2009 Arthur Gibb Award for Individual leadership
Rob’s vision that housing and conservation were complementary public functions enabled the Board to support conservation that revitalizes our rural economy, while reinvesting in Vermont’s downtowns and village centers.
- Gus Seelig, Vermont Housing and Conservation Board
As founding chair of the Vermont Housing and Conservation Board, Rob helped establish one of Vermont’s flagship programs charged with a dual mission – conserving important open lands and creating affordable housing – that was unique in the nation. Rob set a high standard for integrating the mission and took the necessary risks to ensure that housing and conservation complemented rather than competed with each other. The result is Vermont Housing and Conservation Board’s strong record of success, with nearly 10,000 affordable housing units created and over 375,000 acres conserved.
Paul Bruhn, Executive Director, Preservation Trust of Vermont
"Paul Bruhn has helped direct so much public and private investment into dozens of Vermont towns, villages and cities. The projects Paul has taken on have grabbed headlines – usually good ones – and have acted as catalysts for entire communities and entire regions throughout the state. Most importantly, Paul has been a leader – someone many of us turn to when we need an idea advanced or a sticky situation mediated.

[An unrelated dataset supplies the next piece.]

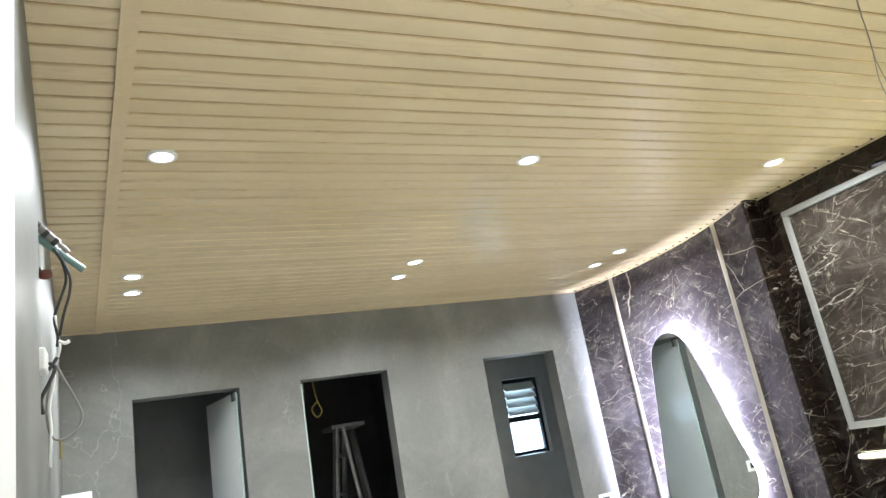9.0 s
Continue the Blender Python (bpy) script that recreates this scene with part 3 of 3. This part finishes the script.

These are qualities that have helped Vermont become a state recognized internationally as something special, something unique and something worth advancing."
- US Senator Patrick Leahy

2008 Art Gibb Award for Individual Leadership
Paul Bruhn, Executive Director of Preservation Trust of Vemont, was honored as the 2008 recipient of the Art Gibb Award for Individual Leasdership, for his significant contribution to preserving Vermont's landscapes, village centers and historic landmarks. Since 1980, Preservation Trust of Vermont has touched the lives of Vermonters in almost every city and town in the state from the Latchis Hotel & Theater in Brattleboro, to the Opera House at Enosburg Falls.
Robert Lloyd, Tinmouth, VT

2007 Arthur Gibb Award for Individual Leadership
“In his quiet way, Bob Lloyd profoundly influenced the shape of land conservation not only in Tinmouth, but throughout Vermont. Now he has taken on the added challenges of affordable housing
—Darby Bradley, Vermont Land Trust
Bob Lloyd is a community builder who has proven himself to be an asset to Tinmouth and the state of Vermont. During the years 2004 to 2006, Lloyd was President of the Vermont Association of Planning and Development Agencies (VAPDA), and the Chair of the Rutland Regional Planning Commission (RRPC). Lloyd was also President of Vermont Coverts: Woodlands for Wildlife, for five years, from 1999 to 2004. Currently, Lloyd is Chair of the Tinmouth Board of Adjustment and Vice Chair of the Tinmouth Planning Commission.
Lloyd has spent his life working with local, regional and state organizations to plan for strong communities. To do this, he uses sound planning principles, balances diverse public objectives and builds consensus around common goals.
In the early 1980s, Lloyd helped organize the Tinmouth Land Trust. Through that organization, and with the Vermont Land Trust, Lloyd has participated in several subsequent conservation projects in town. Approximately 4,500 acres of Tinmouth's 18,500 acres are now under conservations easements.
In his acceptance speech during the Smart Growth Awards, Bob Lloyd had many people to thank for influencing his work, including his family and the people of Tinmouth.
Connie Snow, Executive Director, Windham Housing Trust

2006 Arthur Gibb Award for Individual Leadership
“Connie’s work is done face-to-face, day-to-day, and requires much more than a good mind and good organization. It requires trust, an essential element of her success, and one of Art Gibb’s defining traits.”
—Liz Bankowski
Connie Snow, the first recipient of the Arthur Gibb Award for Individual Leadership, is a founder and the Executive Director of the Brattleboro Area Community Land Trust. Snow’s work over the last nineteen years includes rehabilitating Brattleboro’s lower Canal Street and the Wilder Building, developing housing options in downtown and villages, and collaborating with human service organizations on “service-enriched” housing for special needs residents. She has earned the trust and respect of Vermonters who seek her wise counsel on making our communities better places to live and work.